Kaljulaid cited examples of forces and existing technology currently in favor of green energy adaption and concluded that what is keeping us globally from going green is the same factor involved in development aid distribution.

"Transaction costs of getting such a global agreement, implementing and controlling the results in a clear feedback loop cannot be done unless we find the market forces to do so. All states who have escaped poverty and reached the ranks of developed nations -- including Estonia in the last 30 years -- have demonstrated that it can only happen if you align your societal needs, in this case going green, with the interests of the market," she said.

The president said that the European Union is getting ready to declare the need for climate neutrality by 2050, already with the objective of 80 percent carbon neutrality.

"It is the world's biggest and richest single market, and it has a political class that understands that these objectives can only be achieved if we skew market forces and force the market to adapt to our demand of no carbon dioxide emissions. This will be torturous for current energy producers and distributors, but this torture is absolutely necessary," Kaljulaid added.

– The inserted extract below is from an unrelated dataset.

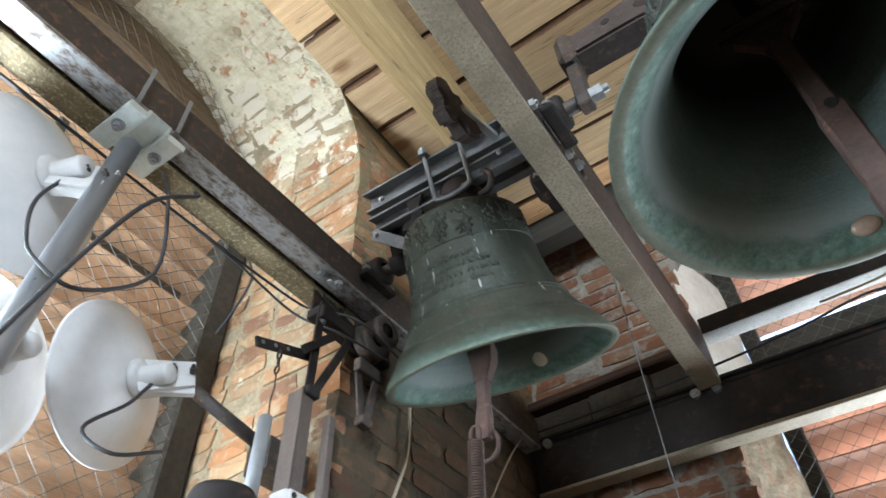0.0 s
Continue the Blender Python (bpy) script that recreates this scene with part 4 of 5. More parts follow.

"Hence the only thing what helps us is exactly what the EU does -- we skew the markets, by administrative capacity, because we have the general support of our people to do so -- to adjust to carbon free future. Yes, our societies -- yours and mine -- will bear the cost of the transformation. But in the end, technologies become cheaper and other markets will apply them for purely market reason, if green is making more economic sense than dirty energy," she said. 

The president noted that it will make more economic sense to apply all green technologies globally, and if this were to happen, everyone might become users of carbon dioxide free energy users a critical five, 10 or 20 years faster.

„The planet will still heat somewhat more, the water levels will keep rising somewhat, but it might be tolerable. We, humankind, would never know ourselves how close to the brink we came, but so be it. I prefer the market forces pushed by smart policy-making and legal space-setting act quickly and save us all from knowing the alternative," the president said.

Staged every three years, the World Energy Congress provides a platform for energy leaders and experts in all aspects of the sector with representatives of over 150 states present at the event. The Estonian president is one of the key speakers at the congress while Estonian businesses Datel, Enefit, Laava Tech, Nortal and Roofit Solar Energy are also represented in the event's exhibition grounds totaling 40,000 square meters.

Kaljulaid will be on a working visit to Abu Dhabi and Dubai on Tuesday and Wednesday. The Estonian head of state will be accompanied on the trip by a business delegation made up of 70 entrepreneurs. The aim of the trip by the business delegation is to support the aspirations of Estonian businesses in the UAE.